Florida Power & Light Co. customers have paid $4.2 billion too much for natural gas in the last 13 years because the utility buys most of the fuel through hedging, rather than on the open market.
Associate Public Counsel Erik Sayler told the Florida Public Service Commission on Thursday that the hedging losses, which have cost customers of the state’s four investor-owned utilities $6.1 billion since 2002, should be specifically addressed.
Hedging allows Juno Beach-based FPL and other utilities to lock in the price of natural gas in long-term contracts, but prices on the open market would have been a better deal.

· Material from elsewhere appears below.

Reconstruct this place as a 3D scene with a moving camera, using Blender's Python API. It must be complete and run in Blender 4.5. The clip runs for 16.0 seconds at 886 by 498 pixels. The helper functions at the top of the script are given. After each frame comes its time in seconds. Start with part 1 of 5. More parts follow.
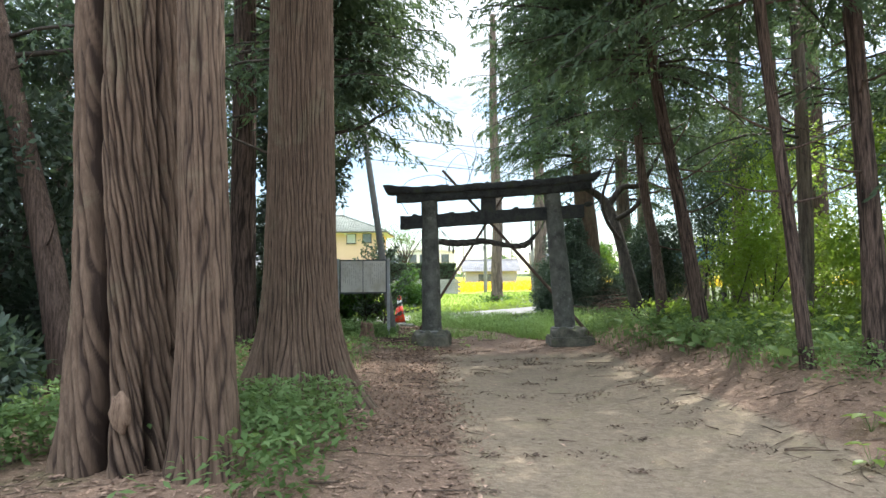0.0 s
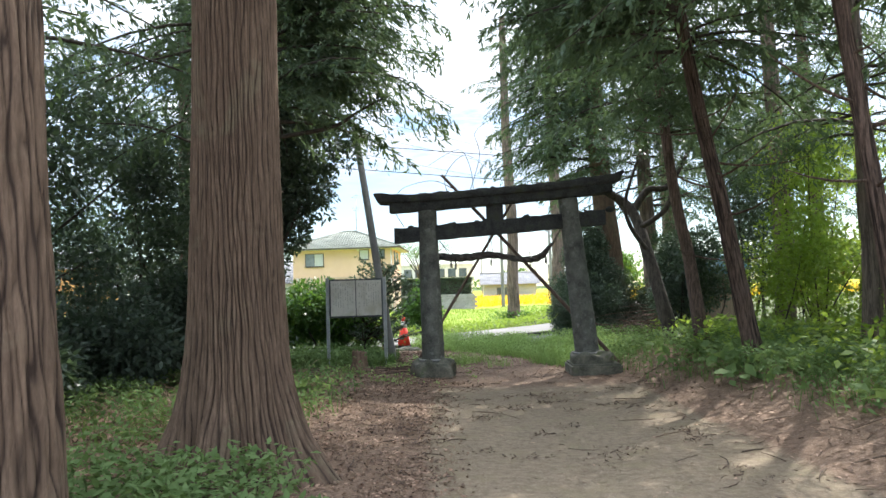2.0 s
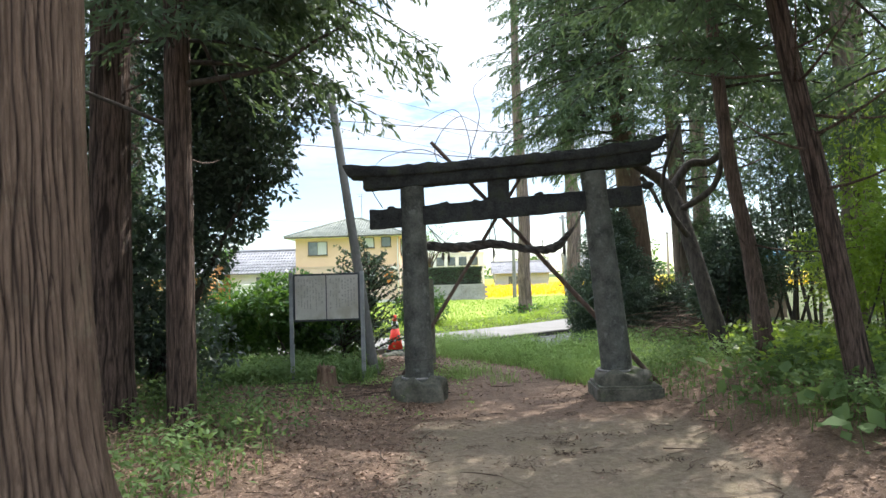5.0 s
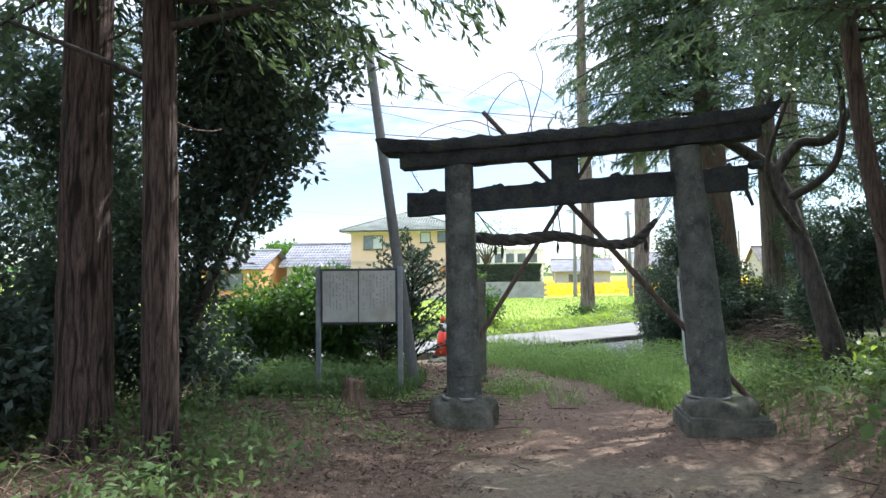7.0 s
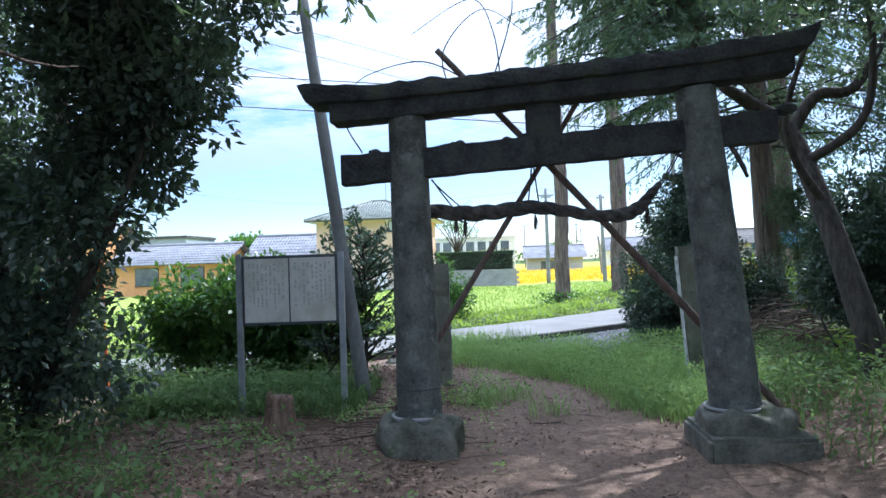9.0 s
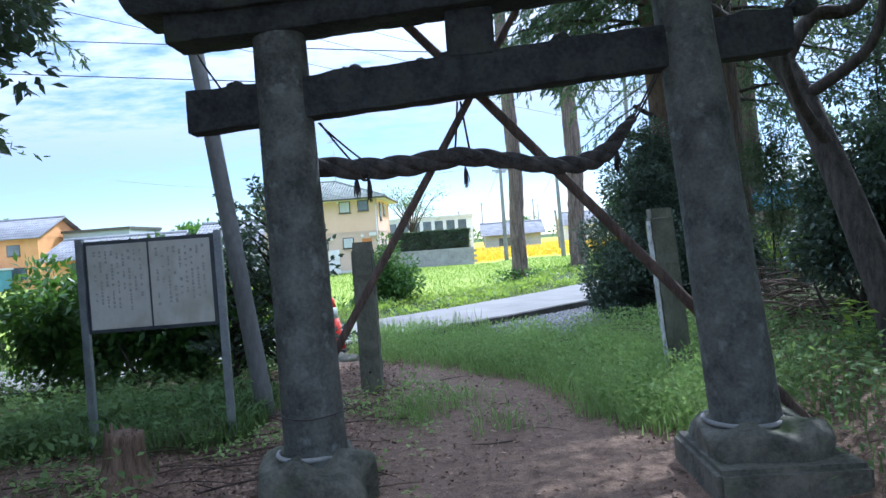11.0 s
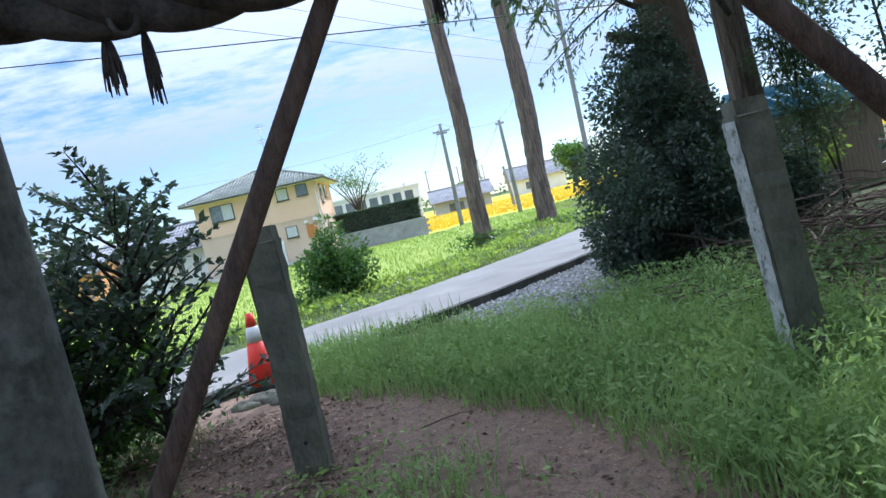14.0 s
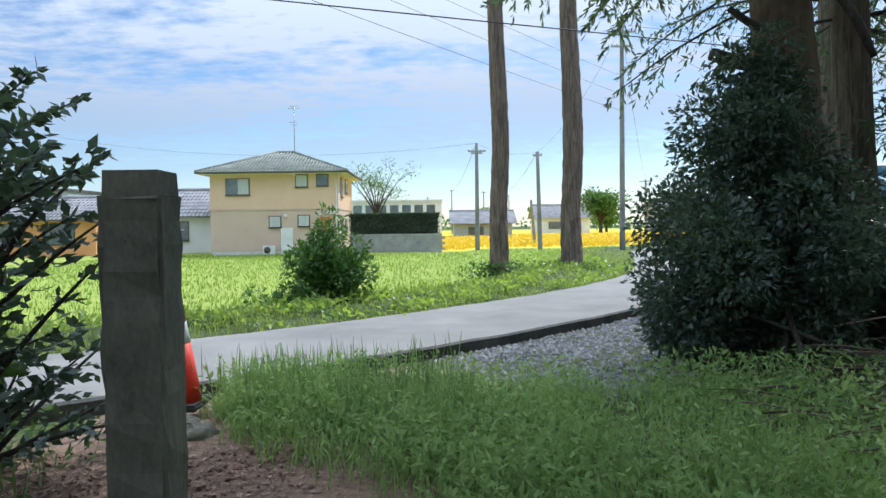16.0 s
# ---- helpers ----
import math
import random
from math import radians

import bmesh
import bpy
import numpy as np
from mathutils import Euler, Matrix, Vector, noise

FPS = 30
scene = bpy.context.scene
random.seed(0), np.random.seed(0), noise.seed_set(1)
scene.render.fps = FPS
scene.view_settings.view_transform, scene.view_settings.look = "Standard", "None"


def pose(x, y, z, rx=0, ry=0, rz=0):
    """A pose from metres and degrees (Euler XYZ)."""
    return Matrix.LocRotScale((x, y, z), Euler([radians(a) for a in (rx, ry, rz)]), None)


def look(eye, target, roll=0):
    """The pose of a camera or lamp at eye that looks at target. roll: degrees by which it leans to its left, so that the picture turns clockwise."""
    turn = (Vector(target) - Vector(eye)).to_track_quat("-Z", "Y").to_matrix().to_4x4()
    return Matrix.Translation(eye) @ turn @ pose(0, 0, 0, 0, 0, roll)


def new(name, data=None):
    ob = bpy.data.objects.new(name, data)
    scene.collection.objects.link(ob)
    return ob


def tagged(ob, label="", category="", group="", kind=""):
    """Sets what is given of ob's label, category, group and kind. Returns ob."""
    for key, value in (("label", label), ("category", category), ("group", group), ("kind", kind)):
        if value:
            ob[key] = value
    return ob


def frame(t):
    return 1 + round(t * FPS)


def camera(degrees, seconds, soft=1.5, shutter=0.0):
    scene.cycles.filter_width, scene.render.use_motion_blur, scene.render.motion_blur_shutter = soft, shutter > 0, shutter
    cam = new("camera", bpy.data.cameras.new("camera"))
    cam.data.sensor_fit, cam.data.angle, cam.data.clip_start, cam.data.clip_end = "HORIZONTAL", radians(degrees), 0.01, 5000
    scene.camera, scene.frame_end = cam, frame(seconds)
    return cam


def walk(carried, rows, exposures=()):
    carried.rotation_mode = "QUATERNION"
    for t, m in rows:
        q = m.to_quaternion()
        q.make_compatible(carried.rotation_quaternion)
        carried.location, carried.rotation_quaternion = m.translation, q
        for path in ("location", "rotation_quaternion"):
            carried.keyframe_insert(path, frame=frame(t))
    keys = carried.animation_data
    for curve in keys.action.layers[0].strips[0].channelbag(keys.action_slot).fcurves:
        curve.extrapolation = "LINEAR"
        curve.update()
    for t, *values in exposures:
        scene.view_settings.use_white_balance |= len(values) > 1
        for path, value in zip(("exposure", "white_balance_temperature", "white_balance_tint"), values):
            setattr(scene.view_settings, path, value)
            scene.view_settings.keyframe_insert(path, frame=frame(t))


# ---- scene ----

The five-member commission sided with FPL attorney John Butler, who said there was no need to make hedging a specific issue in fuel cost hearings scheduled for November. The purpose of hedging is to reduce price volatility, not to save customers money, he said.
“The question is, what do they have to hide? What is it the commission and FPL want to hide? Why would they not embrace these issues to be decided totally in the sunshine so the public can see exactly what the futures are,” Florida Public Counsel J.R. Kelly said following Thursday’s decision.
Sayler urged the commission to “stop the bleeding” and end the utilities’ “zombie-like hedging programs.” Sayler said that customers of FPL, Duke Energy, Gulf Power and TECO deserve to have the magnitude of the utilities gains or losses discussed in the sunshine. Collectively, the electricity providers have more than 7.5 million customer accounts. This year, the losses are projected at $632 million for all four, and $382 million for FPL.
FPL spokeswoman Sarah Gatewood said the percentage of gas FPL buys through hedging is confidential, but it spends more than $3 billion a year on natural gas to run its power plants. The cost is passed through directly to customers. Gatewood said it would be too risky for FPL to buy all it natural gas on the open market, but customers have saved money when market prices are low.